Any player who demonstrably flops should have the book thrown at them: a minimum three-game suspension for the first offense, increasing to four, five, and so on for successive offenses. Players who end up in gray area should get two freebies, a warning on the third “too-close-to-call” incident, and any gray-area offenses after should be deemed flops. This should hold true for the primary options on each team and the 12th man. If this forces the most skilled generation of NBA players ever to incorporate honest play into their repertoire, so be it. If that means the ball gets distributed more on a given night because a chronically-flopping superstar can’t risk a suspension, that’s fine too.
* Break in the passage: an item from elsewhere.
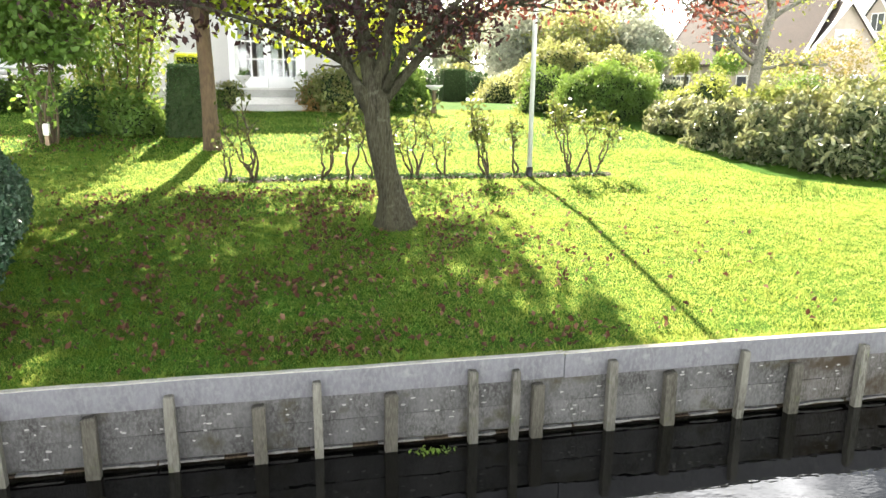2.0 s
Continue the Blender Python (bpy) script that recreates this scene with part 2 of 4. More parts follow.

Players suspended for flopping should be highlighted to referees. Nothing official need be done other than to make refs aware that this player is prone to gaming the already-permissive system, so don’t blow a whistle unless you’re absolutely sure.
Measures like this won’t fix the system. They won’t even it out. They would at least keep the guys who get to eat all the cake already from hogging the appetizers too, giving other players a chance to eat every once in a while.
So yes, I am glad the league looked at Trent’s potential flop. I think they should do it with more consistency, and not just with minor players. If the rules aren’t going to be equal, at least use common sense balance when enforcing them.